Sulla precisa provenienza geografica di questo incensiere (turibolo), di disegno squisitamente gotico, ci sono molte incertezze. I riscontri documentari non confermano l’origine elvetica, a cui rinvierebbero lo stile e l’antichità, mentre un’analisi comparativa con analoghi manufatti può far pensare all’opera di un artefice della zona di Costanza della seconda metà del XIV secolo.
Il turibolo in rame dorato ha la forma di un tempietto a edicola. È costituito da un doppio ordine di trifore (aperture scandite su tre spazi vuoti) terminanti con un arco a sesto acuto (ogivale).

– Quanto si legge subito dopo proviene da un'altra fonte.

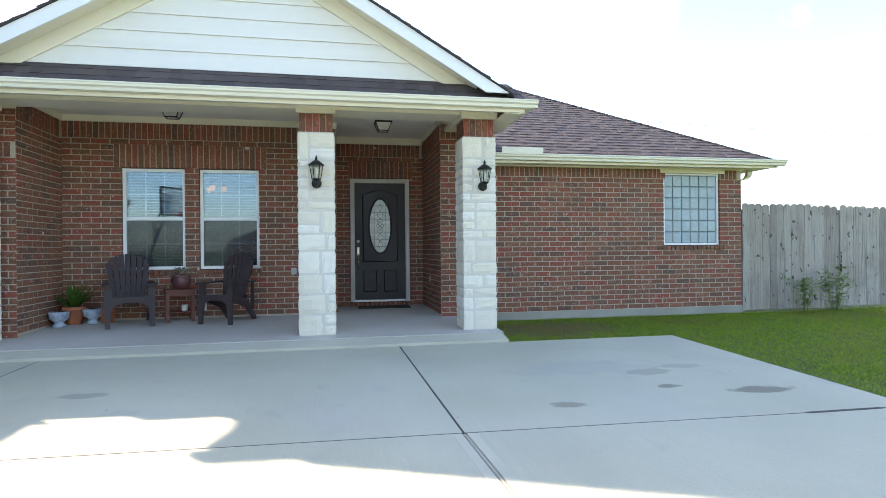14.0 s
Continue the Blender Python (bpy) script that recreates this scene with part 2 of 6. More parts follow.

Le trifore inferiori simulano un loggiato, mentre quelle superiori fingono vere e proprie finestrelle. I sei pilastrini del cappelletto hanno una forma che consente il fissaggio delle catene a cui era sospeso l’oggetto. Chiude il turibolo una copertura cuspidata a tronco di cono, dotata alla sommità di un anello per il fissaggio della catena centrale. La copertura è percorsa da una decorazione orizzontale graffita a losanghe (cioè a forma di rombo), chiusa ai bordi da fasce più piccole incise al bulino (utensile per incidere a mano metalli dolci o cuoio), e impreziosita da eleganti aperture quadrilobate. Le catene di sospensione sono raccolte in un piattello di raccordo di sagoma piriforme (cioè a forma di pera), mentre la base del manufatto è costituita da una coppa modanata lavorata al bulino, con una decorazione a fogliame tra le mensole dei pilastrini.
Mediocre lo stato di conservazione in cui versava l’oggetto. Evidenti i danni strutturali nella perdita del piede della suppellettile e della metà del piattello di raccordo tra le catene. La decorazione presentava un discontinuo livello di manutenzione. Anche la doratura, a causa dell’ossidazione del rame non era in buone condizioni. L’utilizzo liturgico del turibolo è da considerare tra le principali cause dello stato di deterioramento, soprattutto in corrispondenza delle zone sottoposte a maggior calore. Dopo uno studio preliminare accompagnato dalla relativa analisi fotografica, l’incensiere è stato smontato nelle sue varie componenti in modo da poter procedere ad un riequilibro delle principali deformazioni con ceselli in legno, previo riscaldamento ai raggi infrarossi. Dopo una serie di bagni sgrassanti e un trattamento con sali di Rochelle per l’asportazione dei composti salini che attaccano il rame, è stata effettuata una pulitura al tampone con solventi chetonici, seguita dall’applicazione di vernice nitrocellulosa per una maggiore protezione della superficie. A conclusione del restauro si è proceduto al rimontaggio.